Linux is still under 2% of the market share for anyone wondering.


Market share for desktops of course ;)


> I would be willing to bet any amount of money that just disconnecting all Windows computers from the internet, i.e., no direct connection, would result in a dramatic drop in security problems

Given how many security problems come from the internet, I imagine that there would be a dramatic drop in security problems if any platform with as much popularity as usage as was cut off from contacting other machines over the internet, even if the platform had above average security.

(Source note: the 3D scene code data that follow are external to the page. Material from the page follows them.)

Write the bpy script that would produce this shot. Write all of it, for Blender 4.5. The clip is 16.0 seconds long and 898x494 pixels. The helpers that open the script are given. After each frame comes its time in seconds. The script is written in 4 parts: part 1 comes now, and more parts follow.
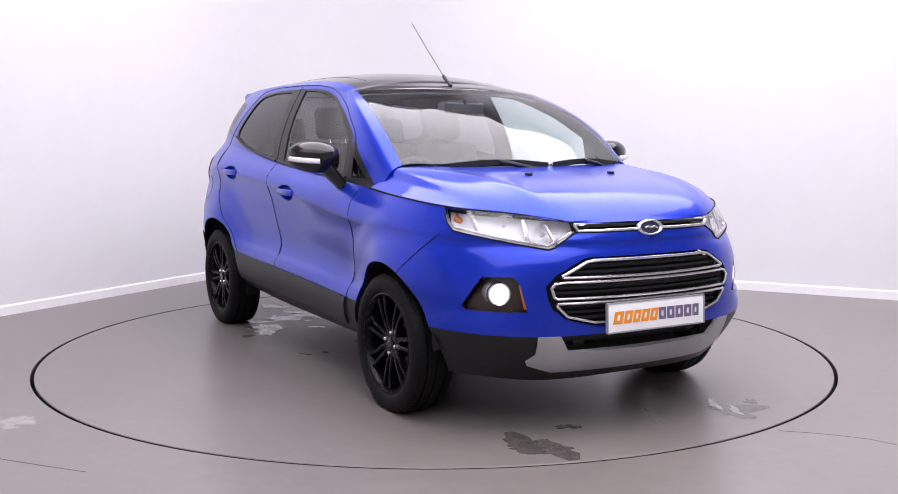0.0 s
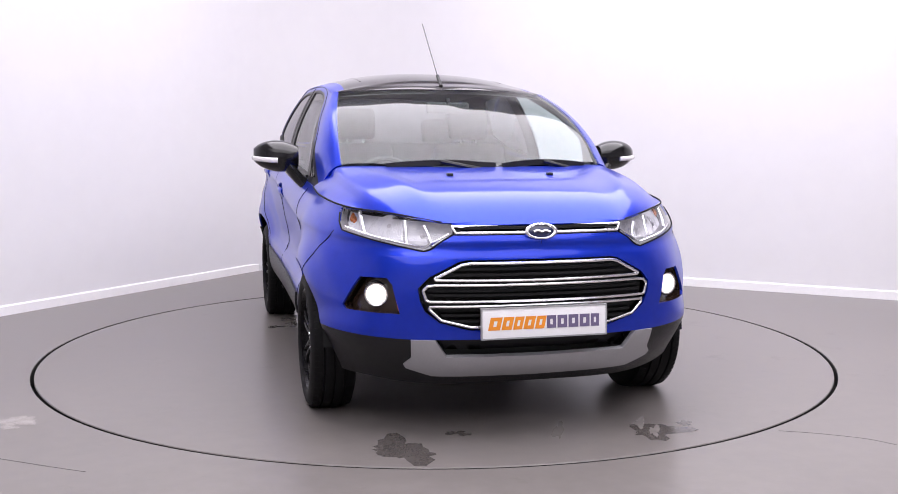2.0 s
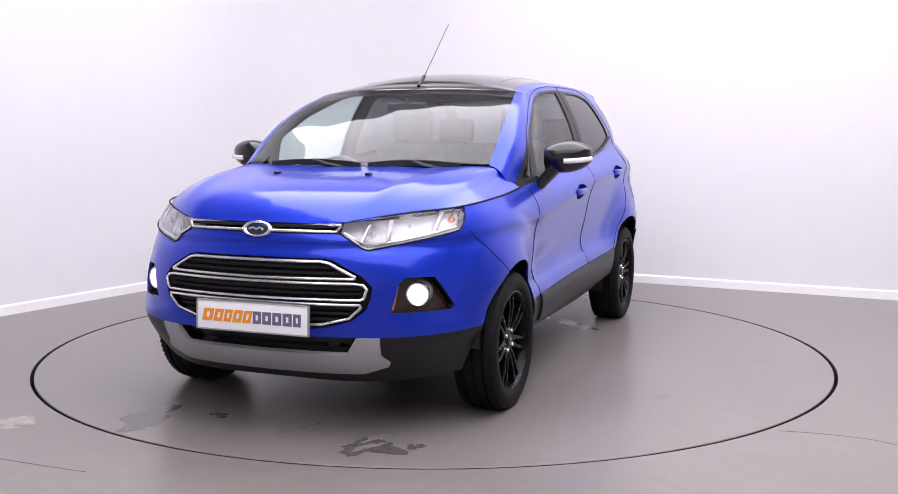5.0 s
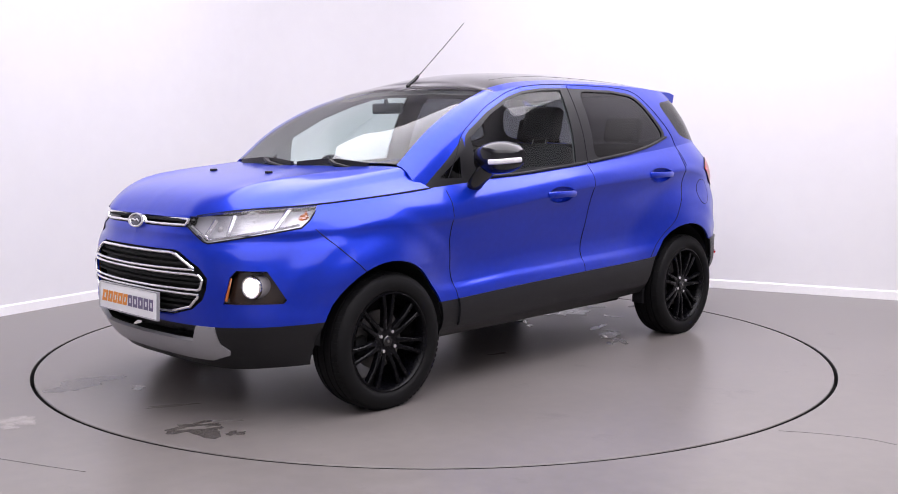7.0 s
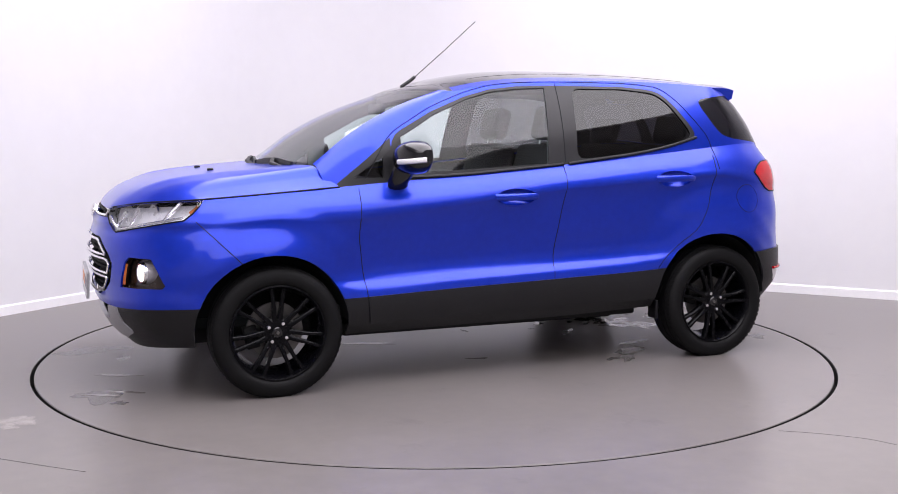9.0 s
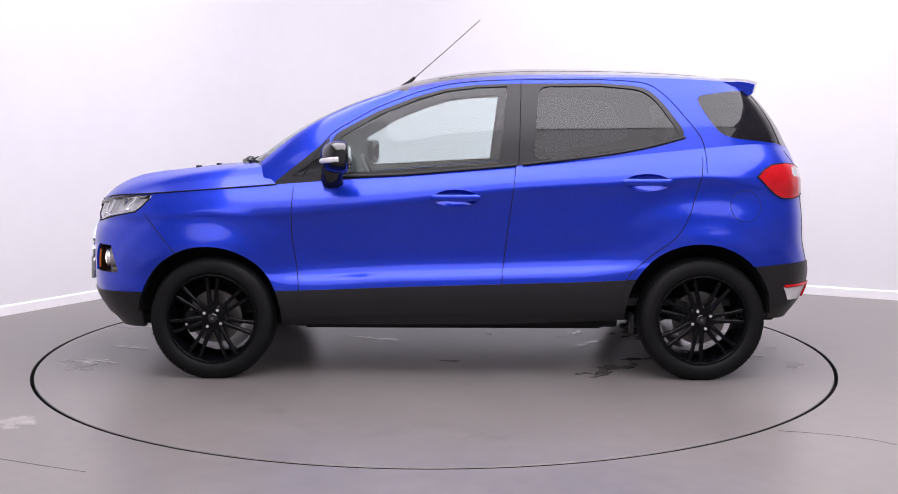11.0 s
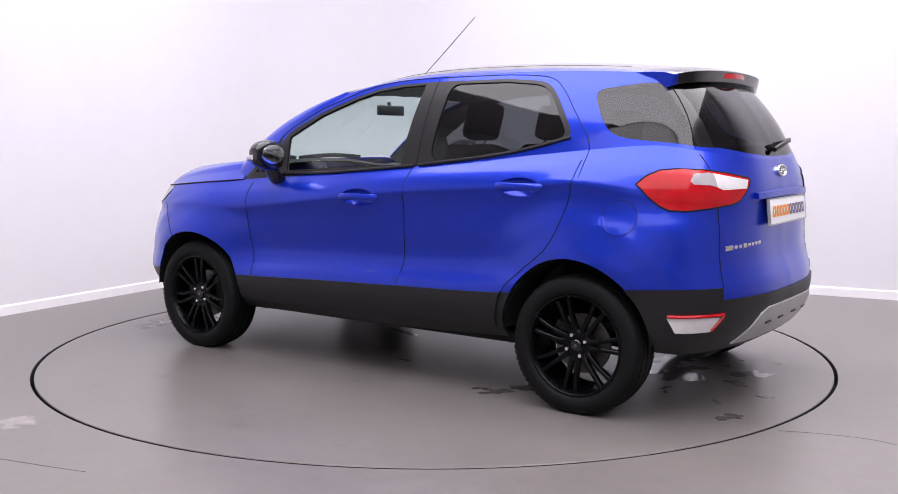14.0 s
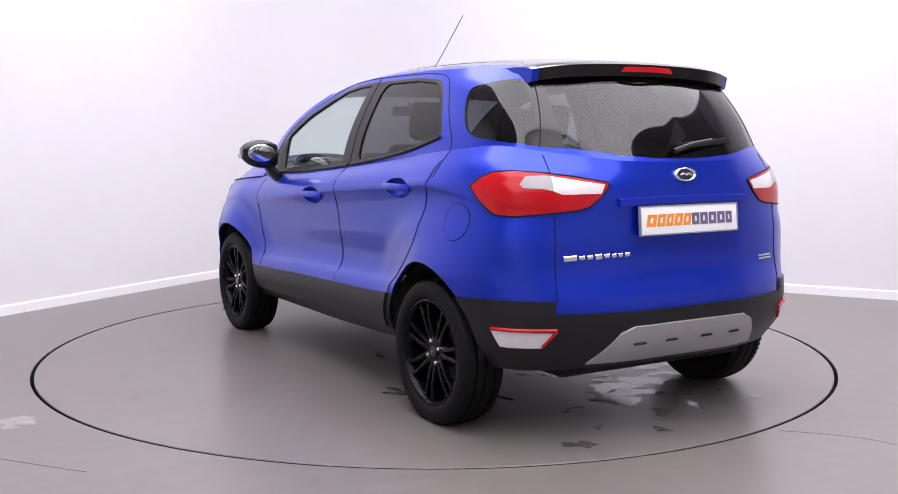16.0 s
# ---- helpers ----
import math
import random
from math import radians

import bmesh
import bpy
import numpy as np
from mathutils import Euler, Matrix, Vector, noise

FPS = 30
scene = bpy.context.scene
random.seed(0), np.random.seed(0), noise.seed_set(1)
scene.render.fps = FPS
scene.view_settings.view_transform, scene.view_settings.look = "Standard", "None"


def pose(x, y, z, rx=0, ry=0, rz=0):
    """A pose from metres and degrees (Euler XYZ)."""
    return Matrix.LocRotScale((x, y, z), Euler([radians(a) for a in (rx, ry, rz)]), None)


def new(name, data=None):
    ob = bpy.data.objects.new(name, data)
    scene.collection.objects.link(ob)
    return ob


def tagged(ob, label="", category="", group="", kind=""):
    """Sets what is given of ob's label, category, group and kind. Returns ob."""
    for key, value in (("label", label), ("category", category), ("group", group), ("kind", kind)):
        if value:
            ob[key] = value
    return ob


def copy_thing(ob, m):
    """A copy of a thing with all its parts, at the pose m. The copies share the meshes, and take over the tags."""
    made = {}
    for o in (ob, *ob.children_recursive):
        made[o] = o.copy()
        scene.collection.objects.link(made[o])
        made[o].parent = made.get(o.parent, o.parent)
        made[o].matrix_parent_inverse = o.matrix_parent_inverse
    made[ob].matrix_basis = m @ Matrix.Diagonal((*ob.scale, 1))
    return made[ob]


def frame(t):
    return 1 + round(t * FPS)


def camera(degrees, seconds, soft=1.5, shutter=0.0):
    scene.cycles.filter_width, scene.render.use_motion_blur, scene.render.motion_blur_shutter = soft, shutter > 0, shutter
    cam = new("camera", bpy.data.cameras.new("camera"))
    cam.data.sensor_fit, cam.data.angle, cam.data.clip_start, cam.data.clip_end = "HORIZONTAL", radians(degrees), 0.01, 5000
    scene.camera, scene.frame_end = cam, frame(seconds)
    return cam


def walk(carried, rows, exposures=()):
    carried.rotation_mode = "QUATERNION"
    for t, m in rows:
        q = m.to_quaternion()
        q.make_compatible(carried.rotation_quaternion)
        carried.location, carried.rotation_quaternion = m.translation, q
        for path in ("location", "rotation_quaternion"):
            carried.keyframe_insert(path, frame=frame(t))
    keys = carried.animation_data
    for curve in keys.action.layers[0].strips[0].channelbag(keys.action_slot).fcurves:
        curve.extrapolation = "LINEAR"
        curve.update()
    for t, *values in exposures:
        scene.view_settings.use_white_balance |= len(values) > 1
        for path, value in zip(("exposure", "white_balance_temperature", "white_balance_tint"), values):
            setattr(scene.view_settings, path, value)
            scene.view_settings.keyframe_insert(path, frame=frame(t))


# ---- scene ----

from mathutils.bvhtree import BVHTree

# ---- camera: on a tripod, it does not move ----
cam = camera(48.42, 16.0, soft=0.9)
EYE = (0.0, -5.910, 1.249)
AIM = pose(*EYE, 90 - 6.314, 0, -0.74) @ pose(0, 0, 0, 0, 0, 0.10)
walk(cam, [(0, AIM), (16, AIM)], exposures=[(0, -0.18), (16, -0.18)])

# ---- world and light: a white studio closed by added walls, lit by unseen ceiling panels ----
world = bpy.data.worlds.new("studio_world")
world.use_nodes = True
world.node_tree.nodes["Background"].inputs[0].default_value = (0.9, 0.9, 1.0, 1)
world.node_tree.nodes["Background"].inputs[1].default_value = 0.02
scene.world = world

CEILING = 4.2
# Panels out of view; the second is added to brighten the car's front.
PANELS = [(0.95, -0.9, 6.4, 6.2, 525), (0.3, -6.55, 8.6, 5.0, 190)]
for px, py, sx, sy, watts in PANELS:
    lamp = bpy.data.lights.new("ceiling_panel_light", "AREA")
    lamp.shape, lamp.size, lamp.size_y, lamp.energy, lamp.color = "RECTANGLE", sx, sy, watts, (1.0, 0.945, 1.03)
    new("ceiling_panel_light", lamp).matrix_basis = pose(px, py, CEILING - 0.09)


# ---- materials ----
def material(name, color, rough=0.5, metal=0.0, var=0.0, scale=8.0, bump=0.0, bump_scale=200.0, coat=0.0, coat_rough=0.04, spec=0.5,
             second=None, emit=0.0, trans=0.0, ior=1.45, rough_var=0.0):
    m = bpy.data.materials.new(name)
    m.use_nodes = True
    nt = m.node_tree
    b = nt.nodes["Principled BSDF"]
    b.inputs["Base Color"].default_value = (*color, 1)
    b.inputs["Roughness"].default_value = rough
    b.inputs["Metallic"].default_value = metal
    b.inputs["Coat Weight"].default_value = coat
    b.inputs["Coat Roughness"].default_value = coat_rough
    b.inputs["Specular IOR Level"].default_value = spec
    b.inputs["Transmission Weight"].default_value = trans
    b.inputs["IOR"].default_value = ior
    if emit:
        b.inputs["Emission Color"].default_value = (*(second or color), 1)
        b.inputs["Emission Strength"].default_value = emit
    if var or rough_var or bump:
        tc = nt.nodes.new("ShaderNodeTexCoord")
    if var or rough_var:
        n1 = nt.nodes.new("ShaderNodeTexNoise")
        n1.inputs["Scale"].default_value, n1.inputs["Detail"].default_value = scale, 6
        n2 = nt.nodes.new("ShaderNodeTexNoise")
        n2.inputs["Scale"].default_value, n2.inputs["Detail"].default_value = scale * 9, 4
        add = nt.nodes.new("ShaderNodeMath")
        nt.links.new(tc.outputs["Object"], n1.inputs["Vector"])
        nt.links.new(tc.outputs["Object"], n2.inputs["Vector"])
        nt.links.new(n1.outputs["Fac"], add.inputs[0])
        nt.links.new(n2.outputs["Fac"], add.inputs[1])
    if var:
        ramp = nt.nodes.new("ShaderNodeMapRange")
        ramp.inputs[1].default_value, ramp.inputs[2].default_value = 0.6, 1.4
        mix = nt.nodes.new("ShaderNodeMix")
        mix.data_type = "RGBA"
        other = second or color
        mix.inputs[6].default_value = (*[c * (1 - var) for c in color], 1)
        mix.inputs[7].default_value = (*[min(1, c * (1 + var)) for c in other], 1)
        nt.links.new(add.outputs[0], ramp.inputs[0])
        nt.links.new(ramp.outputs[0], mix.inputs[0])
        nt.links.new(mix.outputs[2], b.inputs["Base Color"])
    if rough_var:
        rr = nt.nodes.new("ShaderNodeMapRange")
        rr.inputs[1].default_value, rr.inputs[2].default_value = 0.6, 1.4
        rr.inputs[3].default_value, rr.inputs[4].default_value = rough - rough_var, rough + rough_var
        nt.links.new(add.outputs[0], rr.inputs[0])
        nt.links.new(rr.outputs[0], b.inputs["Roughness"])
    if bump:
        n3 = nt.nodes.new("ShaderNodeTexNoise")
        n3.inputs["Scale"].default_value, n3.inputs["Detail"].default_value = bump_scale, 5
        bp = nt.nodes.new("ShaderNodeBump")
        bp.inputs["Strength"].default_value, bp.inputs["Distance"].default_value = bump, 0.002
        nt.links.new(tc.outputs["Object"], n3.inputs["Vector"])
        nt.links.new(n3.outputs["Fac"], bp.inputs["Height"])
        nt.links.new(bp.outputs[0], b.inputs["Normal"])
    return m


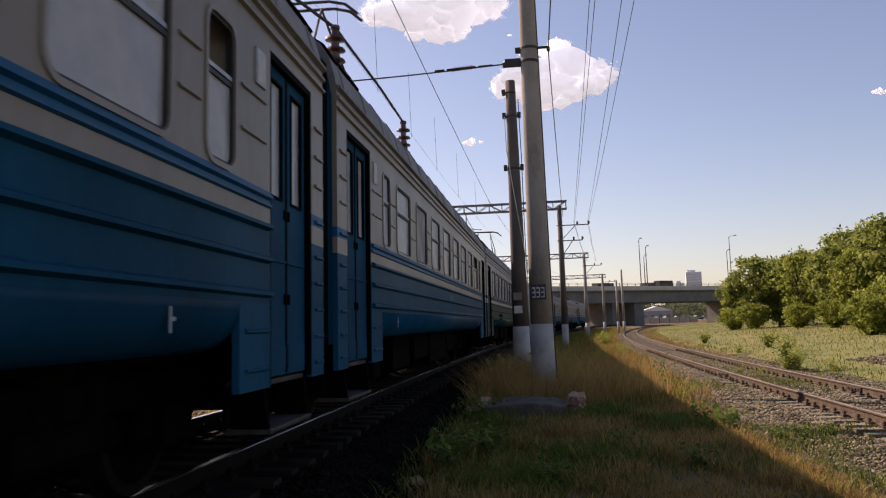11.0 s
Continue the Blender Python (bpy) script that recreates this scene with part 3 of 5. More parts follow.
def build_bogie(car, y):
    mb = MB()
    for sx in (-1, 1):
        x0, x1 = sorted((sx * 0.95, sx * 1.12))
        mb.bbox(x0, x1, -1.9, 1.9, 0.62, 0.85, 0.03)
        for dy in (-1.3, 1.3):
            mb.bbox(x0 - 0.03, x1 + 0.05, dy - 0.22, dy + 0.22, 0.33, 0.66, 0.04)
            for o in (-0.28, 0.28):
                mb.tube(((x0 + x1) / 2, dy + o, 0.42), ((x0 + x1) / 2, dy + o, 0.75), 0.07, 0.07, 8)
        mb.bbox(x0 - 0.02, x1 + 0.04, -0.5, 0.5, 0.42, 0.62, 0.04)
        mb.tube(((x0 + x1) / 2 + sx * 0.05, -0.25, 0.5), ((x0 + x1) / 2 + sx * 0.05, -0.25, 0.95), 0.1, 0.1, 10)
        mb.tube(((x0 + x1) / 2 + sx * 0.05, 0.25, 0.5), ((x0 + x1) / 2 + sx * 0.05, 0.25, 0.95), 0.1, 0.1, 10)
    mb.box(-1.1, 1.1, -0.25, 0.25, 0.6, 0.9)
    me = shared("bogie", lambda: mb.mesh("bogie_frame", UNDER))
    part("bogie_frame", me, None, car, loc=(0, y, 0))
    out = []
    for dy in (-1.3, 1.3):
        def wheelset():
            w = MB()
            w.tube((-1.05, 0, 0), (1.05, 0, 0), 0.08, 0.08, 10)
            for sx in (-1, 1):
                w.tube((sx * 0.73, 0, 0), (sx * 0.86, 0, 0), 0.475, 0.47, 28, 1)
                w.tube((sx * 0.70, 0, 0), (sx * 0.73, 0, 0), 0.50, 0.50, 28, 1)
                w.tube((sx * 0.86, 0, 0), (sx * 0.875, 0, 0), 0.40, 0.38, 28)
                w.tube((sx * 0.86, 0, 0), (sx * 0.93, 0, 0), 0.14, 0.12, 12)
                for k in range(4):
                    g = k * math.pi / 2
                    w.tube((sx * 0.873, 0.26 * math.cos(g), 0.26 * math.sin(g)), (sx * 0.885, 0.26 * math.cos(g), 0.26 * math.sin(g)), 0.06, 0.05, 8)
            return w.mesh("wheelset", [UNDER, DARKIRON])
        out.append(part("wheelset", shared("wheelset", wheelset), None, car, loc=(0, y + dy, 0.475)))
    return out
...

Although there is a reason I said Windows and not some OS that can be trimmed down and compiled from source by the user (not necessarily GNU/Linux, there are others), it does not matter so much what is the "platform" (I presume you mean OS) nor its popularity. The idea is that fewer of each user's computers, no matter what kernel they run, would be able to directly contact other computers over the internet.


Bluetooth is a dumpster fire of vulnerabilities already.

Where I live it's not too hard to wardrive around the block playing funny noises into random peoples' bluetooth speakers and headphones inside their homes.

Don't use Bluetooth keyboards, period.


I think that’s a feature, not a vulnerability:


> and I can’t see how the situation can be improved, at least for quite some time.

It can be improved if we support companies selling computers with FLOSS firmware and disabling Intel ME.